The Path Forward: How the EU Can Improve
In SERN, we have analysed the EIS report and the performance of the EU regions and Member States. We are aware of the effort that the key innovation stakeholders and the European Union are making. However, we believe that there is room to improve, and here we propose some lines in which the EU must focus in the next 3 years to reduce innovation disparities and strengthen its global standing. Because the EIS 2025 is not just a report; it’s a “call for action”. Europe’s future prosperity hinges on its ability to innovate, boost competitiveness, and drive sustainability.
- Closing the Global Gap: The EU has improved, but its growth has been slowing down.

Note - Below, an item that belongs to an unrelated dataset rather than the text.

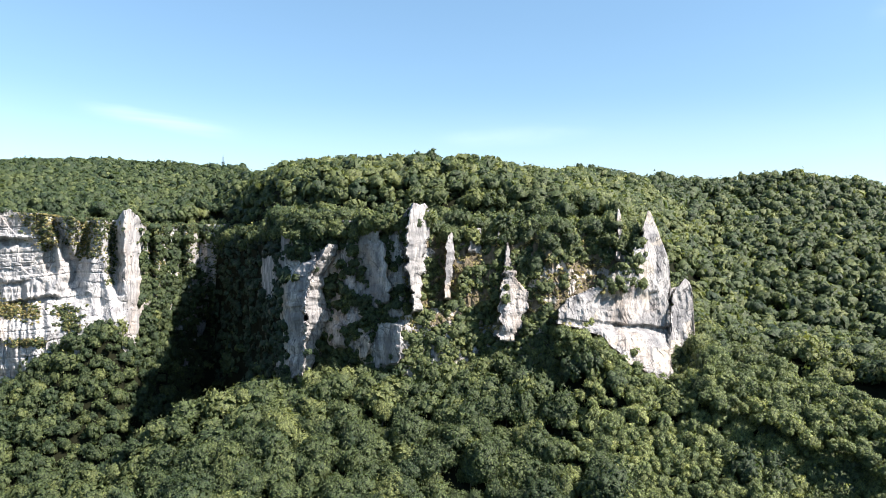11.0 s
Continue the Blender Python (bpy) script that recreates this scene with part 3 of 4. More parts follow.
crag("far_crag", "distant pointed limestone crag below a ridge", [(1.85, 119.1, 119.7), (0.9, 118.9, 120.2), (0.0, 119.0, 120.6), (-1.2, 119.0, 120.8)], 870, 12, 43, mat=ROCK_FAR_SHADE, rough=3.4, lean=5, turn=0.2)
crag("far_crag", "distant tall limestone crag below a ridge", [(2.1, 123.2, 124.5), (0.5, 123.0, 124.6), (-0.8, 123.1, 124.6), (-1.8, 123.0, 124.8)], 832, 14, 45, mat=ROCK_FAR_SHADE, rough=3.4, lean=5, turn=0.2)



# ---- the rocky spur and its tower: a steep face of pillars, clefts and ledges ----
SPUR_R = [(43.2, 480), (44.4, 430), (45.5, 408), (46.2, 385), (47.2, 354), (48.2, 324), (48.7, 310), (49.2, 306), (52, 303), (58, 284), (60, 286), (66, 286), (70, 279), (76, 286), (80, 297), (82, 303)]
SPUR_TOP = [(43.2, 0.6), (45.5, 1.2), (46.4, 1.6), (48.3, 2.4), (52, 2.4), (57.9, 2.6), (58.5, 3.5), (58.9, 4.0), (59.9, 3.95), (60.4, 3.2), (60.8, 2.4), (64, 2.0), (68, 1.7), (72, 1.6), (75.2, 1.9), (75.4, 3.4),
            (75.6, 3.3), (75.8, 1.7), (76.4, 1.2), (77.2, 1.3), (77.5, 2.6), (77.7, 3.45), (77.9, 3.3), (78.2, 2.5), (78.65, 1.2), (79.1, 0.0), (79.3, -0.7), (79.45, -2.9), (80.0, -2.6), (80.55, -1.95), (80.8, -2.2), (81.05, -3.1), (81.15, -5.5), (81.3, -7)]
SPUR_FOOT = [(43.2, -18), (45.5, -16), (48, -13), (52, -11.5), (57, -11.5), (64, -11), (71, -11), (76, -12), (79.5, -12), (81.3, -11)]
TOWER_FOOT = [(70, -5.6), (72.4, -6.0), (74.4, -6.8), (75.1, -7.7), (76, -8.8), (77.8, -9.4), (79, -10.2)]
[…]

The EU is still lagging behind global competitors like South Korea and China, with China making a significant leap to an equal second place globally. The EU’s weaknesses include a lack of access to venture capital and a need for greater R&D investment.
- A Policy of Cohesion: The EU’s forthcoming Innovation Act is designed to address challenges like regulatory fragmentation and limited access to venture capital. By using the EIS as a benchmark, this act can help modernise research and innovation across the Union, ensuring that no country is left behind. The huge disparities that we find in our continent and with our neighbours will only increase if there is no clear, structured, and powerful cohesion policy.
- Strategic Investment in Key Areas: Future policies must focus on strategic autonomy and industrial resilience. The EU is already taking steps through initiatives like the Chips Act and Critical Raw Materials Act to reduce external dependencies and strengthen technological capacity. The forthcoming Startups and Scaleups Strategy is another crucial step, designed to improve conditions for new and growing companies through better access to finance and talent.
- Collaborative Ecosystems: Fostering interconnected innovation ecosystems and improving knowledge transfer from universities and research centers are key to ensuring that Europe’s strong scientific performance translates into market success. This collaboration must specially focus and support the emerging ecosystems. Europe must make a effort to support the innovation ecosystems from the southern and eastern countries.
- Strategic Technologies for Europe Platform (STEP) focuses funding on deep-tech, digital, quantum technologies and clean technologies, while the Chips Act and Critical Raw Materials Act are working to reduce external dependencies and strengthen industrial resilience.